Murray Cod Australia has clearly been fielding calls from investors who don’t bother to research the company.

It’s just put out a release to the ASX confirming its business is not affected by the Murray River cod-die off which has stolen the social media spotlight in the past couple of days, because it grows Murray cod in tanks, not the Darling River.

The iconic Aussie fish is in the headlines right now after a video surfaced showing angry farmers hauling dead “century-old” Murray cod out of the Darling River, calling it an Australian environmental “disaster”.

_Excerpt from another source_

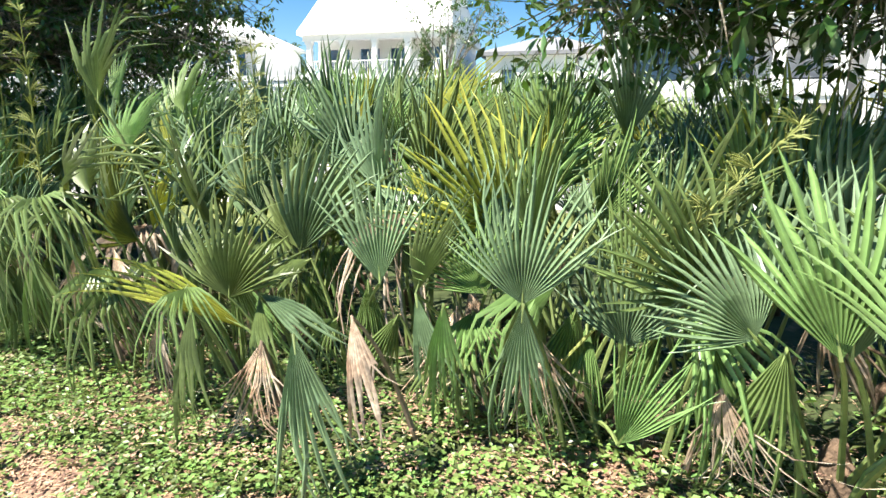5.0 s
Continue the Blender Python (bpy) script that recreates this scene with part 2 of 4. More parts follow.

The stench is so bad, even former Greens MP Jeremy Buckingham couldn’t stand to be near a victim:

The die-off has been associated with an algal bloom and “associated low dissolved oxygen event”, meaning there isn’t enough oxygen in the water for fish to breathe.

Farmers are blaming the deaths of the cod and up to a million fish on the NSW government draining the Menindee Lakes twice in four years.

The Board at Murray Cod Australia first extended its sympathy “to the drought affected property owners and townspeople along the Darling River that have been affected by the recent fish kills in the Menindee area”.

Oh for cod’s sake

But it felt obliged to put out a note after it “received a number of enquiries” on “whether our fish stocks have been affected”.

MCA doesn’t replenish its stocks from the wild. The Murray cod is listed as critically endangered.

“As much as these events are deeply distressing to all involved they have no impact on Murray Cod Australia’s production for this year or coming years,” the MCA board assured investors.

Its water allocation is of “high quality” and its fish stocks are grown in “purpose built ponds with high quality aeration systems”.

Proprietary technology to monitor water quality “significantly reduces the risk of fish mortality events such as those currently occurring on the Darling River”.

There is no Cod

That’s not to say Murray Cod Australia hasn’t experienced its own disastrous codtastrophe.

They lost almost 8000 fish after oxygen levels in a pond hit catastrophically low levels.

Staff managed to rescue 12,076 souls worth $175,960 — which their insurer refused to pay out for.

Staff discovered that aeration systems in one of its 12 ponds had stopped working after a monitoring system bought from an outside supplier failed to warn that oxygen levels were dropping.